Climate-related cases have been filed in 40 countries and the total number has more than doubled since 2015, according to the latest tally. Young people, elderly people, First Nations peoples, NGOs, sub-national governments and communities exposed to climate-related risks have brought cases seeking greater climate action from governments and fossil-fuel companies. These cases target the full range of climate ‘misconduct’. This includes: governments’ weak mitigation efforts (especially in the Global North); their failures to stop deforestation; their support for the fossil-fuel industry; and their decisions to approve new oil exploration, coal mines and airport expansions.
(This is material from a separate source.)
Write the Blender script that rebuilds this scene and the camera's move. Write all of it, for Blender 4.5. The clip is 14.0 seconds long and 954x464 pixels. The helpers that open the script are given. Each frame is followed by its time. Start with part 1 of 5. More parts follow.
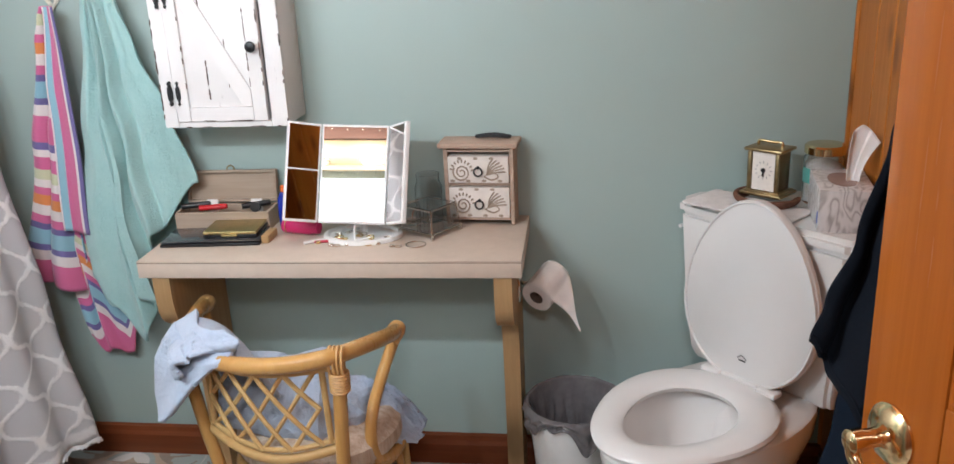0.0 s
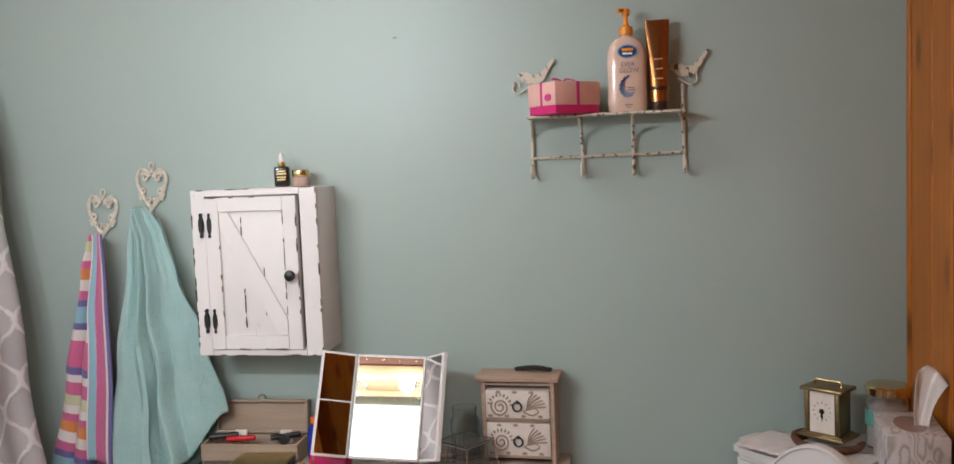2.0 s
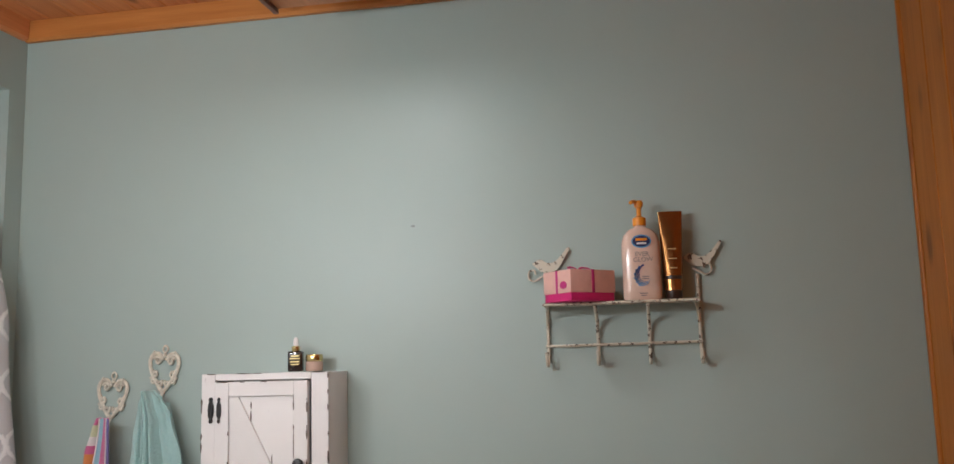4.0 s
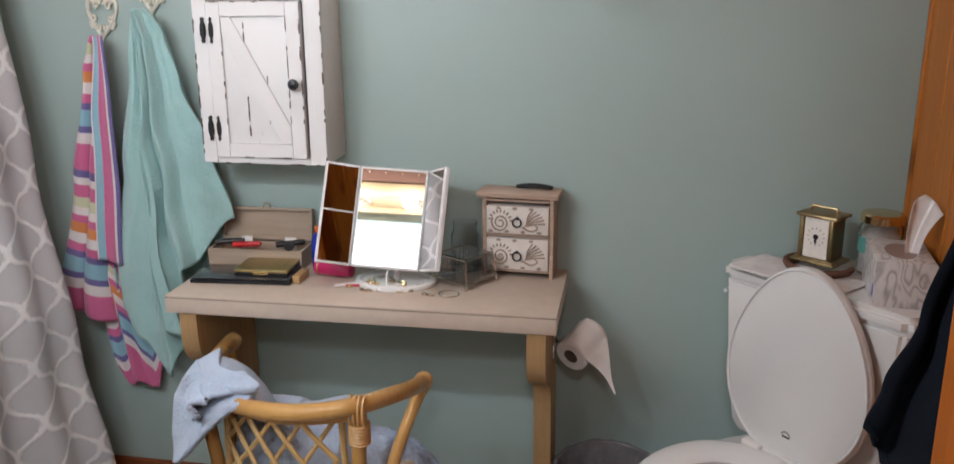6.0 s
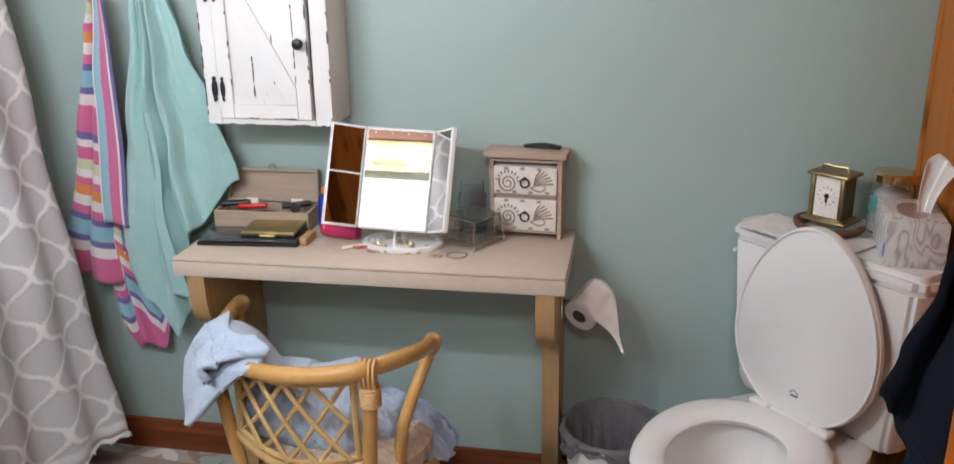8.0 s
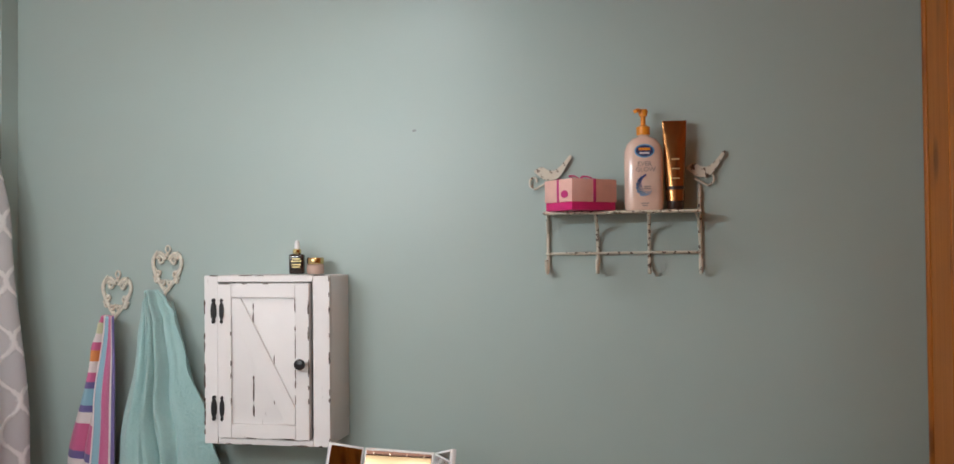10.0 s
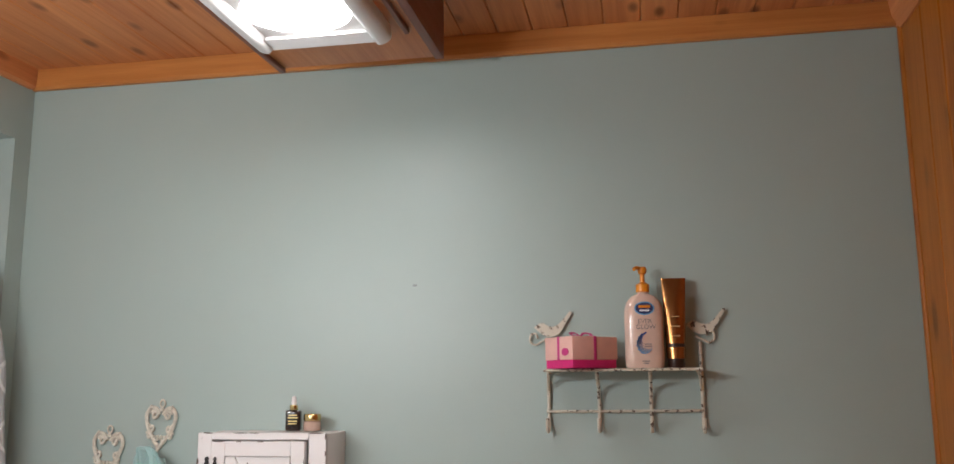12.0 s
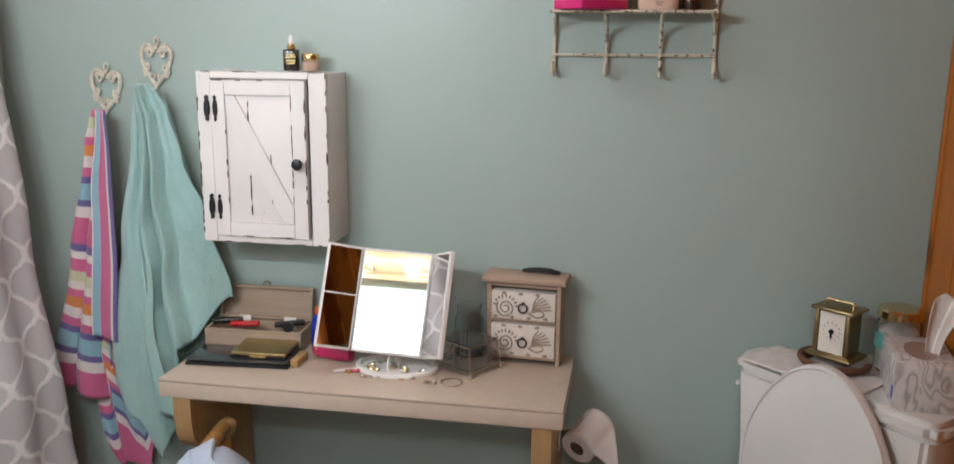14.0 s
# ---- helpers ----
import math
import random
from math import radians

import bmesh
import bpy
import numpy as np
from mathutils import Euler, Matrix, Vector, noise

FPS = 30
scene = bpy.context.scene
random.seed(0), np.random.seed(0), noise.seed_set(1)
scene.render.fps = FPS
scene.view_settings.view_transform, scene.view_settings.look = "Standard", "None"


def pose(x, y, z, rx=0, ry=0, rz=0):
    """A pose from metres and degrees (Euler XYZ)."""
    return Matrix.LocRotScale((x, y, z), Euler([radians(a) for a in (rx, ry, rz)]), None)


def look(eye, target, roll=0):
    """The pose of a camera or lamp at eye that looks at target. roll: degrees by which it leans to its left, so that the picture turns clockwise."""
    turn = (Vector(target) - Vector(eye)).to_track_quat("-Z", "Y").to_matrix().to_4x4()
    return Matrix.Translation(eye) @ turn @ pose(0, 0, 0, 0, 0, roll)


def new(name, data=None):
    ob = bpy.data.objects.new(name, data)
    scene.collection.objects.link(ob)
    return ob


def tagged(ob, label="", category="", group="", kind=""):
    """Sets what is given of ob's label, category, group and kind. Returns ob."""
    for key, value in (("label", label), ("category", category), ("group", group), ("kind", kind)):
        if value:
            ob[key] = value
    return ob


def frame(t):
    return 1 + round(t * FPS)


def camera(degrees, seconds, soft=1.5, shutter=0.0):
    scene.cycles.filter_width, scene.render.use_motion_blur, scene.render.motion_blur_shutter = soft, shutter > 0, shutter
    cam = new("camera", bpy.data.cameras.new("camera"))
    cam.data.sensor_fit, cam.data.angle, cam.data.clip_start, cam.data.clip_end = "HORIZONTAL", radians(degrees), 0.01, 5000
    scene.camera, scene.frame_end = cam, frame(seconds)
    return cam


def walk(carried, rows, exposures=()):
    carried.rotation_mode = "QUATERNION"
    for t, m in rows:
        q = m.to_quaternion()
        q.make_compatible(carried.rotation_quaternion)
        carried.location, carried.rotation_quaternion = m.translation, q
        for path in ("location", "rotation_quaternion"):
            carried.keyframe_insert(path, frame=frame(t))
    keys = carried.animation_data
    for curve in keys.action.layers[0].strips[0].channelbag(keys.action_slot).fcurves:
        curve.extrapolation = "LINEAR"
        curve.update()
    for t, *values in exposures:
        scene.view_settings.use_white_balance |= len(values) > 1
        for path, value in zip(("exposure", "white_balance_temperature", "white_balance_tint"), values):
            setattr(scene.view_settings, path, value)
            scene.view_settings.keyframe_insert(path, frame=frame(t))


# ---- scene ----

When it comes to targeting companies, cases also challenge their weak mitigation efforts, as well as widespread greenwashing, and in some cases, seek compensation for their outsized contribution to climate change.
Common to all such cases is a desire to hold powerful actors accountable based on unequivocal scientific evidence and existing legal obligations. These cases draw inspiration from other moments when marginalised groups have achieved justice in the courts – from battles against Big Tobacco, to land rights for First Nations peoples, and ongoing fights for equality. In the climate crisis, litigation offers a chance to hold governments accountable to their legal commitments (which date back at least three decades to the first UN climate treaty, signed by 196 countries and the European Union) and to scrutinise the climate commitments of governments and companies against science in an objective forum.
Many climate cases have been inspired by the successful, world-first case against the Dutch government. In 2015, a Dutch court upheld the challenge by the Urgenda Foundation, a Dutch sustainability organisation, to compel the Dutch government to increase its climate ambition, leading to the closure of almost all coal-fired power generation and €3bn in low-carbon investment. This was the first time globally that a court had ordered a government (or company) to reduce its emissions, leading to real-world reductions.
Since then, and particularly in the past year, there have been a series of breakthrough positive court rulings in cases against governments and companies. Courts in Ireland, France, Germany, Belgium and Australia have recognised that governments have a legal duty to take action to mitigate the climate crisis, and in some cases, have required additional mitigation action to be taken. In June 2021, a Dutch court issued a landmark decision against Royal Dutch Shell, ordering the company to reduce the emissions from its global activities by net 45% by 2030 relative to 2019 – the first decision of its kind globally.
Climate litigation is an important tool, among others, for challenging the dangerous inaction of governments and companies. But there are drawbacks: it can be slow, costly and demanding for the individual plaintiffs. To be effective in spurring systemic action, climate litigation also needs to be part of a broad social movement and a well-developed advocacy strategy.
Given, however, that developed countries and carbon majors are guilty of inexcusable inaction on climate breakdown, national courts have a critical role to play in scrutinising their climate-related conduct, and determining whether it meets the standards imposed by law. These decisions illustrate that climate litigation can compel high-emitting countries and companies to increase their mitigation efforts, with global ripple-effects.